▶ [TASK]:
Reproduce the data below in full and exclude every picture.

-------- MATERIAL

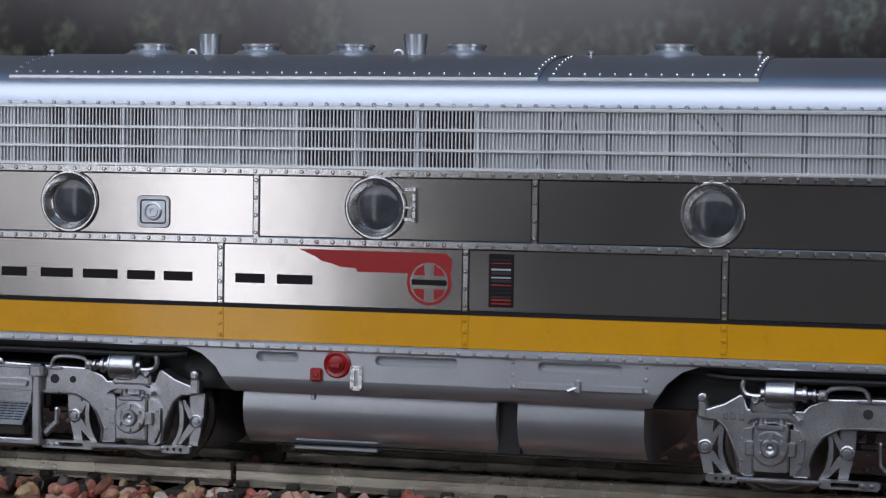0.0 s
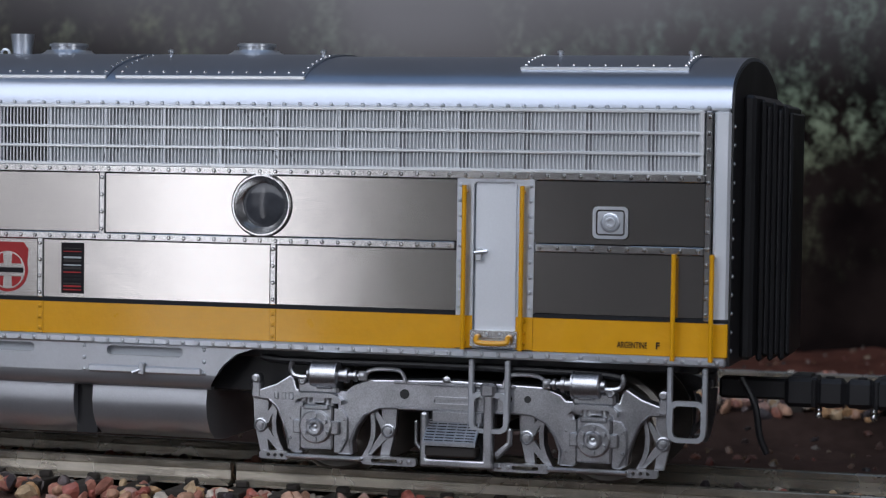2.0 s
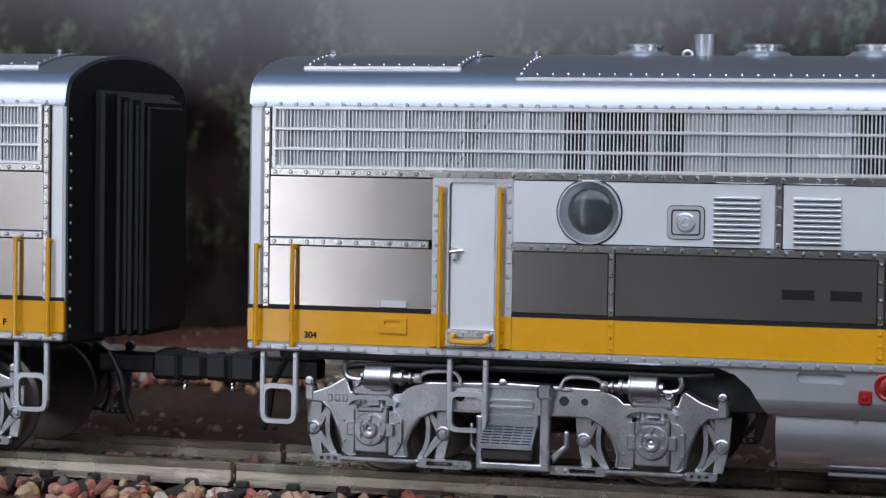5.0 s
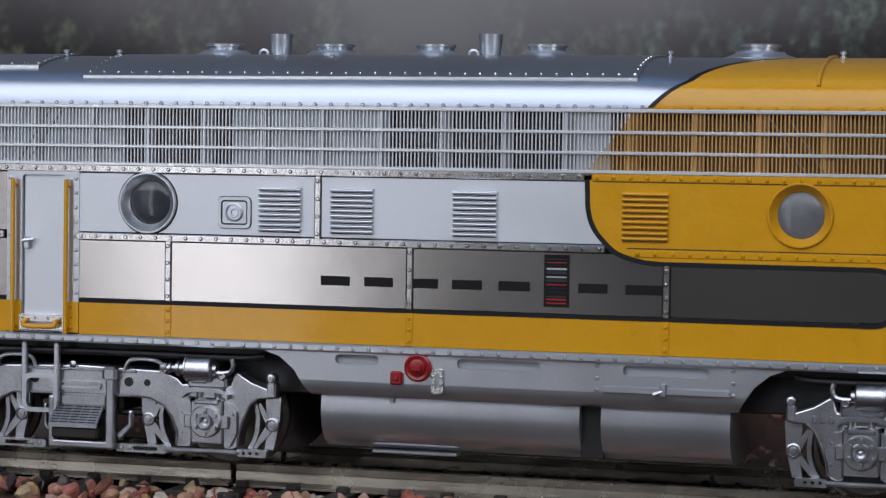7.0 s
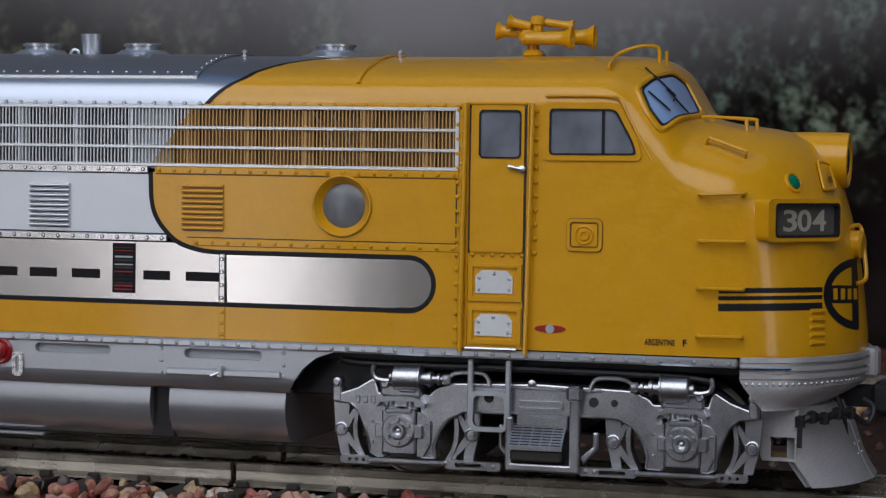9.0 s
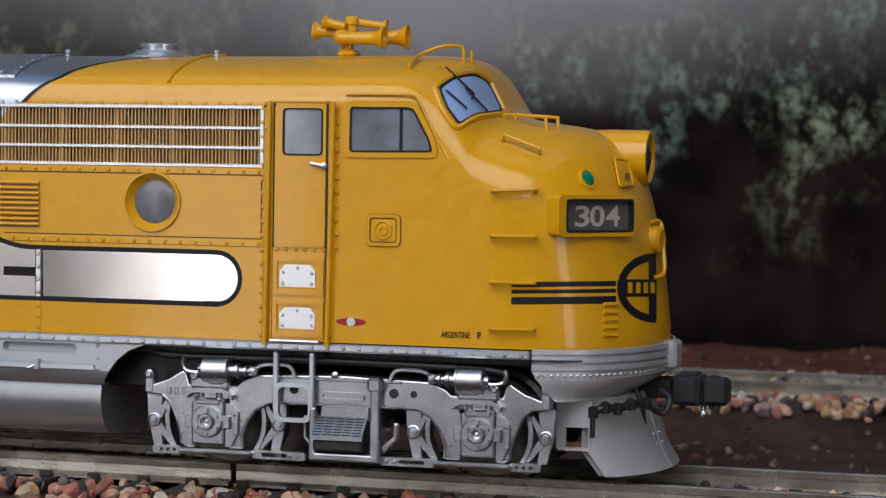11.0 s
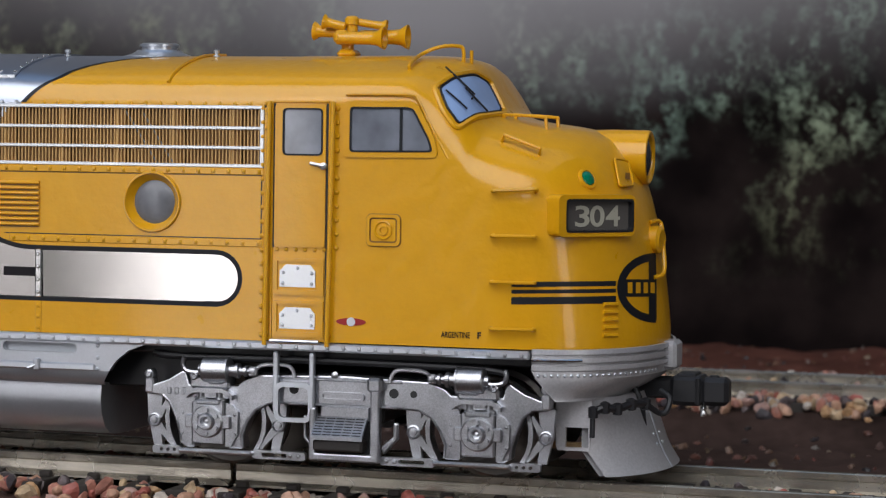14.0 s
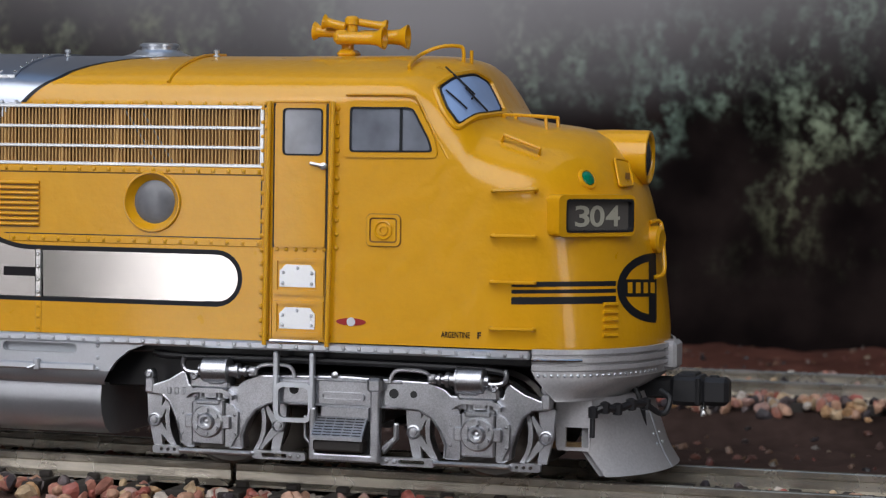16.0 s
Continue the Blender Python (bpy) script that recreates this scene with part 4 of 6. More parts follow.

----------------

▶ [SOLVED PROBLEM]:
0.0 s
2.0 s
5.0 s
7.0 s
9.0 s
11.0 s
14.0 s
16.0 s
Continue the Blender Python (bpy) script that recreates this scene with part 4 of 6. More parts follow.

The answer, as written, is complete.